Excerpted records
= = = = =

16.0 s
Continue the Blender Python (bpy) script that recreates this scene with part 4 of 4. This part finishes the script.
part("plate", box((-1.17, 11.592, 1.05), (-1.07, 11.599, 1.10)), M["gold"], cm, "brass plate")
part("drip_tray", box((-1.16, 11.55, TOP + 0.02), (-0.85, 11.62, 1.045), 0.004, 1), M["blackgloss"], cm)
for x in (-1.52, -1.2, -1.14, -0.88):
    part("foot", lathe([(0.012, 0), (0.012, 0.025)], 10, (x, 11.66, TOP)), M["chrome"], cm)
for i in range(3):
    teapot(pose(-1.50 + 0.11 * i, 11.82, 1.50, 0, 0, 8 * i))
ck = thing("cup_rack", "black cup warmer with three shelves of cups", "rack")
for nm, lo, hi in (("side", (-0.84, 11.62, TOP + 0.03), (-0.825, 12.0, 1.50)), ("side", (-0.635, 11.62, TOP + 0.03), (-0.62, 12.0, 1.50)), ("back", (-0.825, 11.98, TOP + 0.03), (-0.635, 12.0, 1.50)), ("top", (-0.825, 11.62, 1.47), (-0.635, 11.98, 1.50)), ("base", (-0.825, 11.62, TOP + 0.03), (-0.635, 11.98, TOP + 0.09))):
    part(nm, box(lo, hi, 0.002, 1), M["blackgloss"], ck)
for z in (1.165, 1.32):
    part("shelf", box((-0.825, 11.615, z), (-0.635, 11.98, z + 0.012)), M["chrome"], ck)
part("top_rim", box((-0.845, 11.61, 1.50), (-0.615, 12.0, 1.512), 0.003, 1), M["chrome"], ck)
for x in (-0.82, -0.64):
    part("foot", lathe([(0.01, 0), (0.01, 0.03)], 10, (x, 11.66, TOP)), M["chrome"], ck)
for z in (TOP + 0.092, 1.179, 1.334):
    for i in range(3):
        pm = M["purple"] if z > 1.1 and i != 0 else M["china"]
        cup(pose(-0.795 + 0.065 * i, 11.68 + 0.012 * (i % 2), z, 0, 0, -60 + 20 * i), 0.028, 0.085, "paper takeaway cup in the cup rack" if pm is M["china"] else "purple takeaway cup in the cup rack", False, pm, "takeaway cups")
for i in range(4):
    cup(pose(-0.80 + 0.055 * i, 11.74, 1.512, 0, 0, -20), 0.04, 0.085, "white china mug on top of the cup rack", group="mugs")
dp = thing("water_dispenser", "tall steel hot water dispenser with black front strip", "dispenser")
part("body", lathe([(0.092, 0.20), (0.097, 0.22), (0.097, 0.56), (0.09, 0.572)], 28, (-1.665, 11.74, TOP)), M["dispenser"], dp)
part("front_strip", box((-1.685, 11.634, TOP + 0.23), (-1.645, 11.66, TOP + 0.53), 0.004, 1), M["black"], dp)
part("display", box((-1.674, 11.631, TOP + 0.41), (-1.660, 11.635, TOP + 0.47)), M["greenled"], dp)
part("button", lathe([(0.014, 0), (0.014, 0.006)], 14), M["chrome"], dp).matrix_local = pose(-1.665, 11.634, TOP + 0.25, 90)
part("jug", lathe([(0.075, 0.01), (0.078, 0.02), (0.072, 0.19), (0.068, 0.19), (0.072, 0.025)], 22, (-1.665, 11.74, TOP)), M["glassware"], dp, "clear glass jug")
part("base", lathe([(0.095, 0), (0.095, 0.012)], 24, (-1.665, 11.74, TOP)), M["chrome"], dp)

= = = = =

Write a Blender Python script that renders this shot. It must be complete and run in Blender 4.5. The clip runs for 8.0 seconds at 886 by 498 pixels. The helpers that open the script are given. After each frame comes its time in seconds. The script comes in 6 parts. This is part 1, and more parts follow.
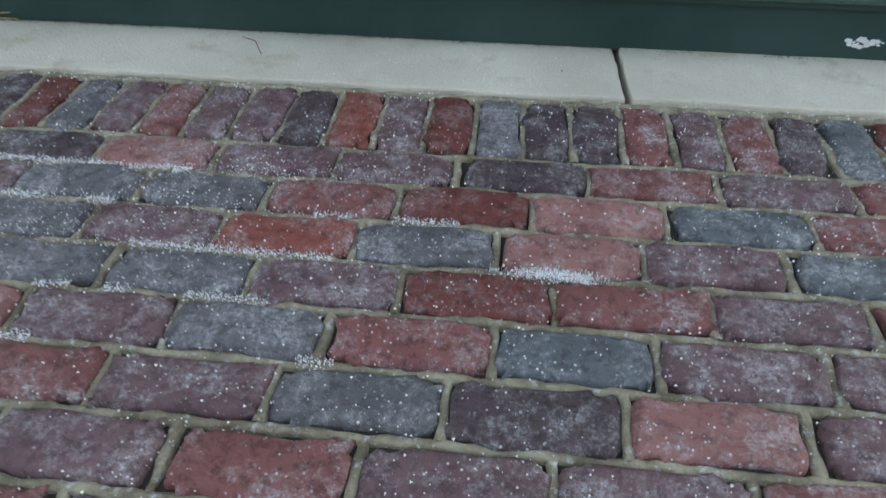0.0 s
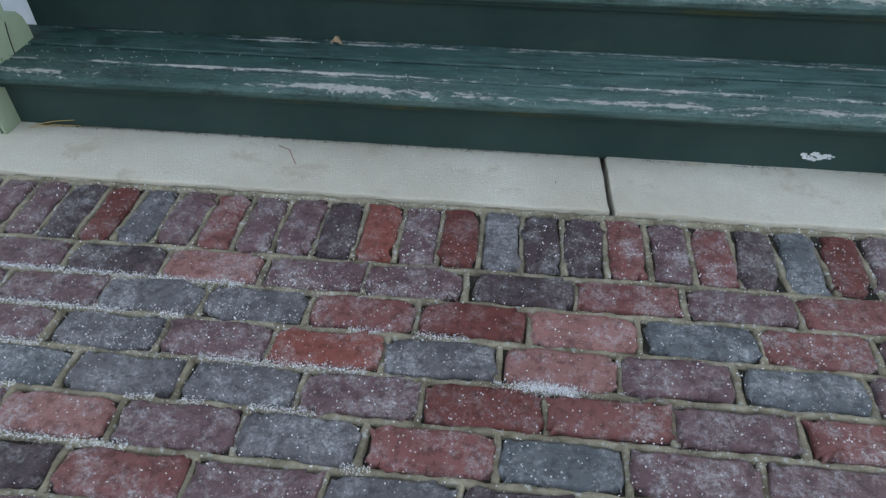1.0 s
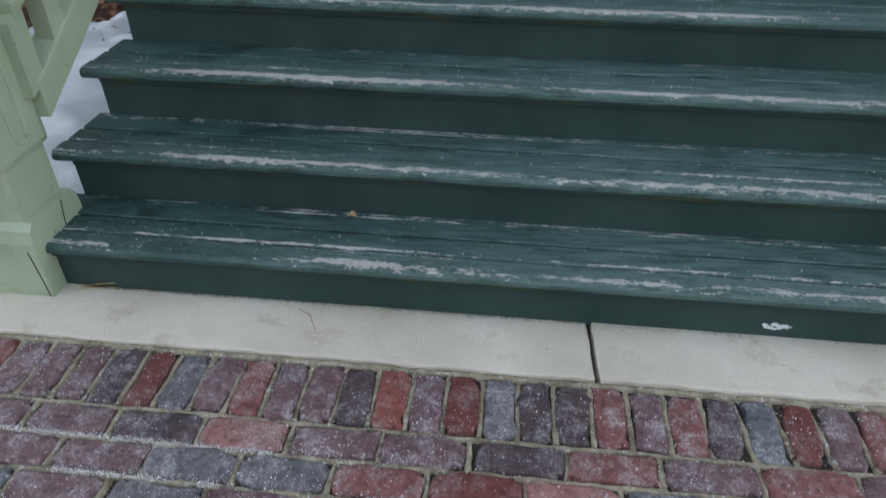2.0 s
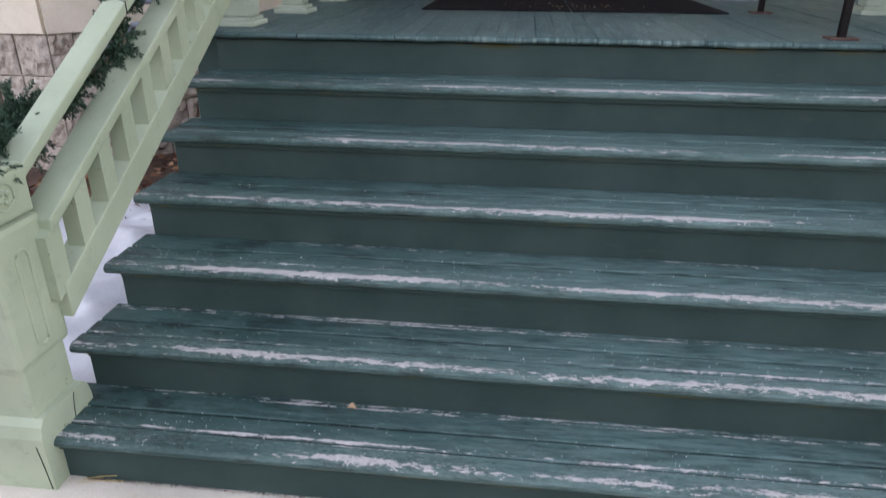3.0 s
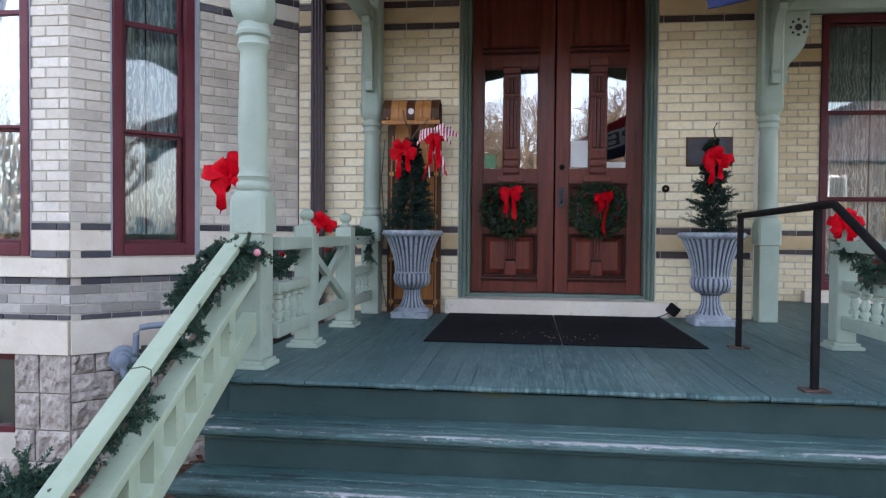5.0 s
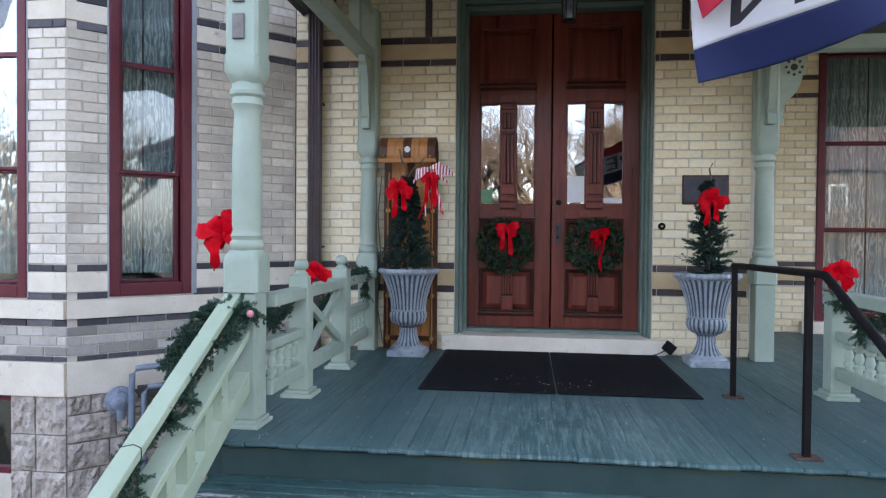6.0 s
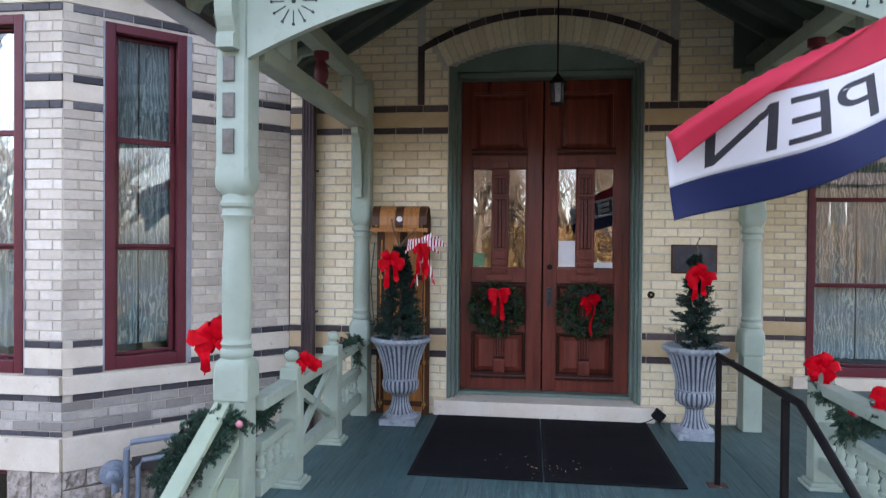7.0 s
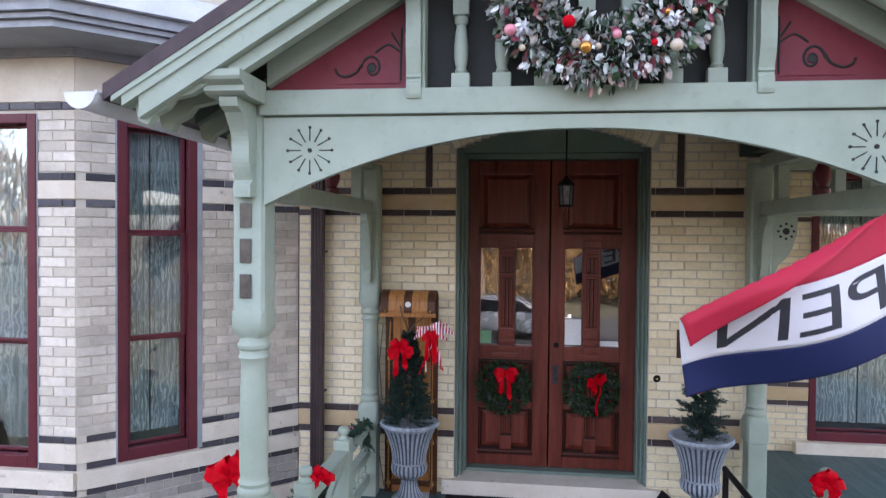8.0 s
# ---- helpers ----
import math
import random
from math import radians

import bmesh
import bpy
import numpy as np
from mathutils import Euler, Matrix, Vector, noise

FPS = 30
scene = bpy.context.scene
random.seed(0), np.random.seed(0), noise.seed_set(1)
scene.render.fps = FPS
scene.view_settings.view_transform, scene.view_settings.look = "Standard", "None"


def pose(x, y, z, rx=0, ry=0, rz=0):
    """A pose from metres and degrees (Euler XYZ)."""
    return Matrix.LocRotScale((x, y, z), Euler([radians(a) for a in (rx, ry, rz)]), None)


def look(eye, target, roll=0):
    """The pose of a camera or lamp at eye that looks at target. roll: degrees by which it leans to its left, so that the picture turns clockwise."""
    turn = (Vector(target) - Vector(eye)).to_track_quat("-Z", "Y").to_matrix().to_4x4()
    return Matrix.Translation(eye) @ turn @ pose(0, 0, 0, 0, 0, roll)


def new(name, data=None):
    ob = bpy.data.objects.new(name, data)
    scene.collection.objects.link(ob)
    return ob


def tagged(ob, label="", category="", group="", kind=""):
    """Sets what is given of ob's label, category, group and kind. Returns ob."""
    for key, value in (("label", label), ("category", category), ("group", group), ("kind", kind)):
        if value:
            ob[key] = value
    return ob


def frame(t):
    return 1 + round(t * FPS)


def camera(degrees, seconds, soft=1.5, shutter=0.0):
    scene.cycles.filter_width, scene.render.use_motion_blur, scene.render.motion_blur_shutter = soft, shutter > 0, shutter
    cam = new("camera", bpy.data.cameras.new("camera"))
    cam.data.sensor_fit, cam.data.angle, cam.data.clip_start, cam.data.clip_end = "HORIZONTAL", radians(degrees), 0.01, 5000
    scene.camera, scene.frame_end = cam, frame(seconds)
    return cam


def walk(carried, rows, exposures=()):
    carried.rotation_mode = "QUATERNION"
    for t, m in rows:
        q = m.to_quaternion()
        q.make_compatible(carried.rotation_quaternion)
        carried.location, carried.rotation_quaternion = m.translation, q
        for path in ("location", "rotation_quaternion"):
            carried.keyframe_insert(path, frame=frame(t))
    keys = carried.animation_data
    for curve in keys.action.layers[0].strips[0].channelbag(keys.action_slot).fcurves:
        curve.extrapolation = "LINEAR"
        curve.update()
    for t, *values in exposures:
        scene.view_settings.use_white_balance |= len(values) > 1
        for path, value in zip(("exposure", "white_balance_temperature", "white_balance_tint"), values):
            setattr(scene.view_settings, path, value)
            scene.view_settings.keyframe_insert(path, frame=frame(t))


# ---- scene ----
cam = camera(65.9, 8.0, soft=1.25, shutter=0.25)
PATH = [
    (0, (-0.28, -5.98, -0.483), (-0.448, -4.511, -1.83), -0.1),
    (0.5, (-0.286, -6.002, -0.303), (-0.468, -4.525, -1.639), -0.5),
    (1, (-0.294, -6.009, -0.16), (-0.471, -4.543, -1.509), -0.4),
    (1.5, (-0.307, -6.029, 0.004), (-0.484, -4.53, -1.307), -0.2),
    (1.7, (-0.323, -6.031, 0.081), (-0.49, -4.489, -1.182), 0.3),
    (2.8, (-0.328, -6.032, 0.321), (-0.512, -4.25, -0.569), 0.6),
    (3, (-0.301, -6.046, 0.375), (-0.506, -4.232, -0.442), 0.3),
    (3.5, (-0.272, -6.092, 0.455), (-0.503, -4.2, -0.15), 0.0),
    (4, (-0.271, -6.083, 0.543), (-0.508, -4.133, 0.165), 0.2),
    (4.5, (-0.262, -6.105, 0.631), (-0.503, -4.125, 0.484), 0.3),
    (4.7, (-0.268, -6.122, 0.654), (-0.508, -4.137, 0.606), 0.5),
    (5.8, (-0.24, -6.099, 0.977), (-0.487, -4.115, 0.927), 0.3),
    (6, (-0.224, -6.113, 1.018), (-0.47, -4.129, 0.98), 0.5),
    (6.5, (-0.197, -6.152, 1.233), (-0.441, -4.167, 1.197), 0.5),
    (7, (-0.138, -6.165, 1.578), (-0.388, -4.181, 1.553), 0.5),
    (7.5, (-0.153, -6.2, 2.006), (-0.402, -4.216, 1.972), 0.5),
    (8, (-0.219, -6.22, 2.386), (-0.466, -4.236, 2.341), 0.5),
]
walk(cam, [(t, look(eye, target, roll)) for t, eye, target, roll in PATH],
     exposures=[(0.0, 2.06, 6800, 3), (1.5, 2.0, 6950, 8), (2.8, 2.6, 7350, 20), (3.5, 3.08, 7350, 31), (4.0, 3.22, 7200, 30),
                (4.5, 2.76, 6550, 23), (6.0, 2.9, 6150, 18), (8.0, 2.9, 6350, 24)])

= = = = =

Direction
Repeat exactly the lines from the one containing "return 1 + round(t * FPS)" through the one containing "for t, m in", both included, and nothing else.

In response
    return 1 + round(t * FPS)


def camera(degrees, seconds, soft=1.5, shutter=0.0):
    scene.cycles.filter_width, scene.render.use_motion_blur, scene.render.motion_blur_shutter = soft, shutter > 0, shutter
    cam = new("camera", bpy.data.cameras.new("camera"))
    cam.data.sensor_fit, cam.data.angle, cam.data.clip_start, cam.data.clip_end = "HORIZONTAL", radians(degrees), 0.01, 5000
    scene.camera, scene.frame_end = cam, frame(seconds)
    return cam


def walk(carried, rows, exposures=()):
    carried.rotation_mode = "QUATERNION"
    for t, m in rows:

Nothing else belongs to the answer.